STATED TASK: In the copy, include every entry exactly but none of the images.

>> BEGIN DATA RECORDS

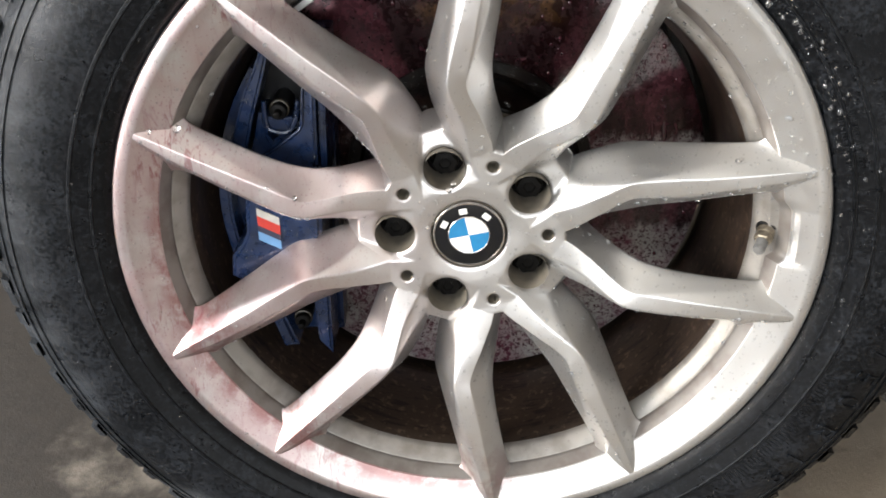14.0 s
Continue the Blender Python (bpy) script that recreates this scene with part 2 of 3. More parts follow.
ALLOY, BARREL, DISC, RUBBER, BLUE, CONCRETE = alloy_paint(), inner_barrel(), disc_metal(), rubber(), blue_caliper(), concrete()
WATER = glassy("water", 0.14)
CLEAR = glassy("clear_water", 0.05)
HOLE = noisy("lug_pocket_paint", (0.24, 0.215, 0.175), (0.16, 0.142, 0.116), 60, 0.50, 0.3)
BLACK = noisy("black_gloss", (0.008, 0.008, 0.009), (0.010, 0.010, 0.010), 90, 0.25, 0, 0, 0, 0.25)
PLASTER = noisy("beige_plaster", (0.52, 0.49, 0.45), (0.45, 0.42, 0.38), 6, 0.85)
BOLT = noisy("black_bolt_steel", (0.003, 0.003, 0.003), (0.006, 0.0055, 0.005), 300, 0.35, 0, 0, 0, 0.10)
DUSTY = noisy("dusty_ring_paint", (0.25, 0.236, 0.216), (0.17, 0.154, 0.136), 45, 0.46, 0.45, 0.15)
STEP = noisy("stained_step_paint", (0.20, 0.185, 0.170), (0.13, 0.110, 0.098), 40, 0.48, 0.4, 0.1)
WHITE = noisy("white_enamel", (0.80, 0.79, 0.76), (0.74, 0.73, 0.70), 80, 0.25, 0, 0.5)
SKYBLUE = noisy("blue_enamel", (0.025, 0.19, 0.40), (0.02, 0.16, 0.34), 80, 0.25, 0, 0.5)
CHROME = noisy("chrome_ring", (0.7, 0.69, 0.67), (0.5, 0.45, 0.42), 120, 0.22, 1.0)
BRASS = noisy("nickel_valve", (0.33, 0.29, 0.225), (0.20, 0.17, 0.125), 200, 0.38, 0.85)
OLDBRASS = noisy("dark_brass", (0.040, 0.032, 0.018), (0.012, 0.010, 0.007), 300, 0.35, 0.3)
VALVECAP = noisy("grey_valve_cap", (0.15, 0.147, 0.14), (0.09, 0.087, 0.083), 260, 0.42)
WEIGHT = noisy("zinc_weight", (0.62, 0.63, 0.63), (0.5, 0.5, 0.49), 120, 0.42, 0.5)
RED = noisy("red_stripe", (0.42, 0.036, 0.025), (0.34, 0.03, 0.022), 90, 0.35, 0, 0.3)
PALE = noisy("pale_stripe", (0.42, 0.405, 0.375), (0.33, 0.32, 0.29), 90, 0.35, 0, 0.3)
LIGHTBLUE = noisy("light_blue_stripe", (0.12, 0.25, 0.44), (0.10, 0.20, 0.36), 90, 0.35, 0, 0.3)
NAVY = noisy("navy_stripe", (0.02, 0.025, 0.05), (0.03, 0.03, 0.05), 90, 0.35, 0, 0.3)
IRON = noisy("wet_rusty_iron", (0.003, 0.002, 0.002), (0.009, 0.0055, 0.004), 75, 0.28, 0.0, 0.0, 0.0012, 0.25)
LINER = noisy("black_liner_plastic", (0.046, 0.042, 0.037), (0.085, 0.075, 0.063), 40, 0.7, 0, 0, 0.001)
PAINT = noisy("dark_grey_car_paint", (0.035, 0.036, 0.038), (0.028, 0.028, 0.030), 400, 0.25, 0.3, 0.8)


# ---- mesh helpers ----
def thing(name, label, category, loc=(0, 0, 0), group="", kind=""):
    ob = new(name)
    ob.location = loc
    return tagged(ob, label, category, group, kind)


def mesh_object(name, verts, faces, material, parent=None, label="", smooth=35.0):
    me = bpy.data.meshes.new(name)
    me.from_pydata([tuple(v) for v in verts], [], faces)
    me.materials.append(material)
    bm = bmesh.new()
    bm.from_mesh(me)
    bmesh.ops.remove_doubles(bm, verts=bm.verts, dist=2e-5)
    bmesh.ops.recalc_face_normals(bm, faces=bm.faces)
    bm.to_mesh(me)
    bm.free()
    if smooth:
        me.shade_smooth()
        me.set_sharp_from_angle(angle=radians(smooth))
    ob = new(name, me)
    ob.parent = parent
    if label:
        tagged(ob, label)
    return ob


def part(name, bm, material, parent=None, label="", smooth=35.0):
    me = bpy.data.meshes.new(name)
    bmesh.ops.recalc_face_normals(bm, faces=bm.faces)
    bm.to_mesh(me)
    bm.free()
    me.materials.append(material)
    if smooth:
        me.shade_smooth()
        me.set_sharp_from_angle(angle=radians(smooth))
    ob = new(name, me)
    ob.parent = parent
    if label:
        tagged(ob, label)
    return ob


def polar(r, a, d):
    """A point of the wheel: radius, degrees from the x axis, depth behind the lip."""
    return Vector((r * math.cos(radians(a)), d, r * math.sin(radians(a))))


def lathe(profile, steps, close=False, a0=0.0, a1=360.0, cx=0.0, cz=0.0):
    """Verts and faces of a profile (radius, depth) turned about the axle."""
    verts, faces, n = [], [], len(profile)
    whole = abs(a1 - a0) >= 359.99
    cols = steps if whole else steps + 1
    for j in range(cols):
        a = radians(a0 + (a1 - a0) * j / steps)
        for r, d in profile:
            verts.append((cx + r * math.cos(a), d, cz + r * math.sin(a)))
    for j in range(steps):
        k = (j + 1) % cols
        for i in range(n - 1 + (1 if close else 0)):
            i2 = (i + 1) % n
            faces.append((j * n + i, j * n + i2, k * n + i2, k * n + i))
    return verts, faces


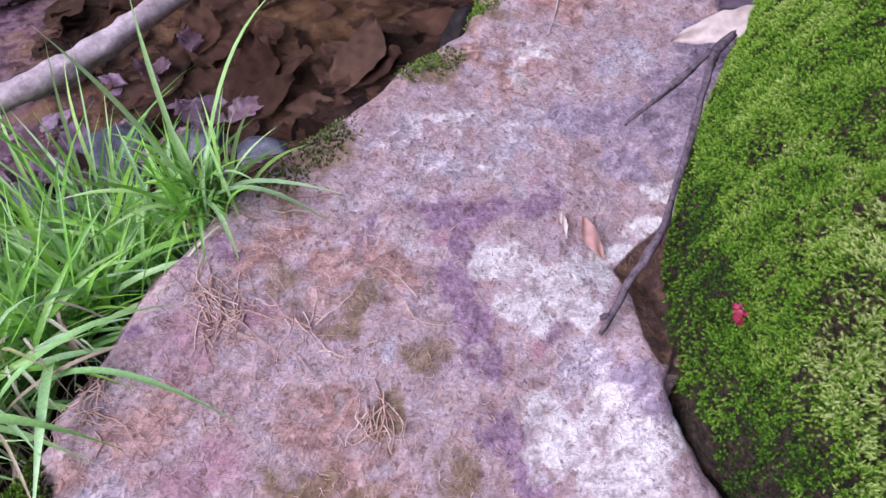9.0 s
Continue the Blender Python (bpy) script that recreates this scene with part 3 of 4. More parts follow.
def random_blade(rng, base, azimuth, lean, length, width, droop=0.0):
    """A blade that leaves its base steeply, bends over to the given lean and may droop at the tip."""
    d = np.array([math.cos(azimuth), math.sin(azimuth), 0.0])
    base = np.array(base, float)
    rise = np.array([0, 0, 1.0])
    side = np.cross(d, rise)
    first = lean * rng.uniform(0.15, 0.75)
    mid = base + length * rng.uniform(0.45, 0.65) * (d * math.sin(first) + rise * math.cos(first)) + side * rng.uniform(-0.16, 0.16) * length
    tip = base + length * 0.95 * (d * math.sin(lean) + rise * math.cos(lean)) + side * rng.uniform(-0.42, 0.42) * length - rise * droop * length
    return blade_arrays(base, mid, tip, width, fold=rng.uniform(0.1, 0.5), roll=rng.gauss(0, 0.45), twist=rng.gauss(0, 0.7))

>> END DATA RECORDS

CORRECT RESULT:
14.0 s
Continue the Blender Python (bpy) script that recreates this scene with part 2 of 3. More parts follow.
ALLOY, BARREL, DISC, RUBBER, BLUE, CONCRETE = alloy_paint(), inner_barrel(), disc_metal(), rubber(), blue_caliper(), concrete()
WATER = glassy("water", 0.14)
CLEAR = glassy("clear_water", 0.05)
HOLE = noisy("lug_pocket_paint", (0.24, 0.215, 0.175), (0.16, 0.142, 0.116), 60, 0.50, 0.3)
BLACK = noisy("black_gloss", (0.008, 0.008, 0.009), (0.010, 0.010, 0.010), 90, 0.25, 0, 0, 0, 0.25)
PLASTER = noisy("beige_plaster", (0.52, 0.49, 0.45), (0.45, 0.42, 0.38), 6, 0.85)
BOLT = noisy("black_bolt_steel", (0.003, 0.003, 0.003), (0.006, 0.0055, 0.005), 300, 0.35, 0, 0, 0, 0.10)
DUSTY = noisy("dusty_ring_paint", (0.25, 0.236, 0.216), (0.17, 0.154, 0.136), 45, 0.46, 0.45, 0.15)
STEP = noisy("stained_step_paint", (0.20, 0.185, 0.170), (0.13, 0.110, 0.098), 40, 0.48, 0.4, 0.1)
WHITE = noisy("white_enamel", (0.80, 0.79, 0.76), (0.74, 0.73, 0.70), 80, 0.25, 0, 0.5)
SKYBLUE = noisy("blue_enamel", (0.025, 0.19, 0.40), (0.02, 0.16, 0.34), 80, 0.25, 0, 0.5)
CHROME = noisy("chrome_ring", (0.7, 0.69, 0.67), (0.5, 0.45, 0.42), 120, 0.22, 1.0)
BRASS = noisy("nickel_valve", (0.33, 0.29, 0.225), (0.20, 0.17, 0.125), 200, 0.38, 0.85)
OLDBRASS = noisy("dark_brass", (0.040, 0.032, 0.018), (0.012, 0.010, 0.007), 300, 0.35, 0.3)
VALVECAP = noisy("grey_valve_cap", (0.15, 0.147, 0.14), (0.09, 0.087, 0.083), 260, 0.42)
WEIGHT = noisy("zinc_weight", (0.62, 0.63, 0.63), (0.5, 0.5, 0.49), 120, 0.42, 0.5)
RED = noisy("red_stripe", (0.42, 0.036, 0.025), (0.34, 0.03, 0.022), 90, 0.35, 0, 0.3)
PALE = noisy("pale_stripe", (0.42, 0.405, 0.375), (0.33, 0.32, 0.29), 90, 0.35, 0, 0.3)
LIGHTBLUE = noisy("light_blue_stripe", (0.12, 0.25, 0.44), (0.10, 0.20, 0.36), 90, 0.35, 0, 0.3)
NAVY = noisy("navy_stripe", (0.02, 0.025, 0.05), (0.03, 0.03, 0.05), 90, 0.35, 0, 0.3)
IRON = noisy("wet_rusty_iron", (0.003, 0.002, 0.002), (0.009, 0.0055, 0.004), 75, 0.28, 0.0, 0.0, 0.0012, 0.25)
LINER = noisy("black_liner_plastic", (0.046, 0.042, 0.037), (0.085, 0.075, 0.063), 40, 0.7, 0, 0, 0.001)
PAINT = noisy("dark_grey_car_paint", (0.035, 0.036, 0.038), (0.028, 0.028, 0.030), 400, 0.25, 0.3, 0.8)


# ---- mesh helpers ----
def thing(name, label, category, loc=(0, 0, 0), group="", kind=""):
    ob = new(name)
    ob.location = loc
    return tagged(ob, label, category, group, kind)


def mesh_object(name, verts, faces, material, parent=None, label="", smooth=35.0):
    me = bpy.data.meshes.new(name)
    me.from_pydata([tuple(v) for v in verts], [], faces)
    me.materials.append(material)
    bm = bmesh.new()
    bm.from_mesh(me)
    bmesh.ops.remove_doubles(bm, verts=bm.verts, dist=2e-5)
    bmesh.ops.recalc_face_normals(bm, faces=bm.faces)
    bm.to_mesh(me)
    bm.free()
    if smooth:
        me.shade_smooth()
        me.set_sharp_from_angle(angle=radians(smooth))
    ob = new(name, me)
    ob.parent = parent
    if label:
        tagged(ob, label)
    return ob


def part(name, bm, material, parent=None, label="", smooth=35.0):
    me = bpy.data.meshes.new(name)
    bmesh.ops.recalc_face_normals(bm, faces=bm.faces)
    bm.to_mesh(me)
    bm.free()
    me.materials.append(material)
    if smooth:
        me.shade_smooth()
        me.set_sharp_from_angle(angle=radians(smooth))
    ob = new(name, me)
    ob.parent = parent
    if label:
        tagged(ob, label)
    return ob


def polar(r, a, d):
    """A point of the wheel: radius, degrees from the x axis, depth behind the lip."""
    return Vector((r * math.cos(radians(a)), d, r * math.sin(radians(a))))


def lathe(profile, steps, close=False, a0=0.0, a1=360.0, cx=0.0, cz=0.0):
    """Verts and faces of a profile (radius, depth) turned about the axle."""
    verts, faces, n = [], [], len(profile)
    whole = abs(a1 - a0) >= 359.99
    cols = steps if whole else steps + 1
    for j in range(cols):
        a = radians(a0 + (a1 - a0) * j / steps)
        for r, d in profile:
            verts.append((cx + r * math.cos(a), d, cz + r * math.sin(a)))
    for j in range(steps):
        k = (j + 1) % cols
        for i in range(n - 1 + (1 if close else 0)):
            i2 = (i + 1) % n
            faces.append((j * n + i, j * n + i2, k * n + i2, k * n + i))
    return verts, faces


9.0 s
Continue the Blender Python (bpy) script that recreates this scene with part 3 of 4. More parts follow.
def random_blade(rng, base, azimuth, lean, length, width, droop=0.0):
    """A blade that leaves its base steeply, bends over to the given lean and may droop at the tip."""
    d = np.array([math.cos(azimuth), math.sin(azimuth), 0.0])
    base = np.array(base, float)
    rise = np.array([0, 0, 1.0])
    side = np.cross(d, rise)
    first = lean * rng.uniform(0.15, 0.75)
    mid = base + length * rng.uniform(0.45, 0.65) * (d * math.sin(first) + rise * math.cos(first)) + side * rng.uniform(-0.16, 0.16) * length
    tip = base + length * 0.95 * (d * math.sin(lean) + rise * math.cos(lean)) + side * rng.uniform(-0.42, 0.42) * length - rise * droop * length
    return blade_arrays(base, mid, tip, width, fold=rng.uniform(0.1, 0.5), roll=rng.gauss(0, 0.45), twist=rng.gauss(0, 0.7))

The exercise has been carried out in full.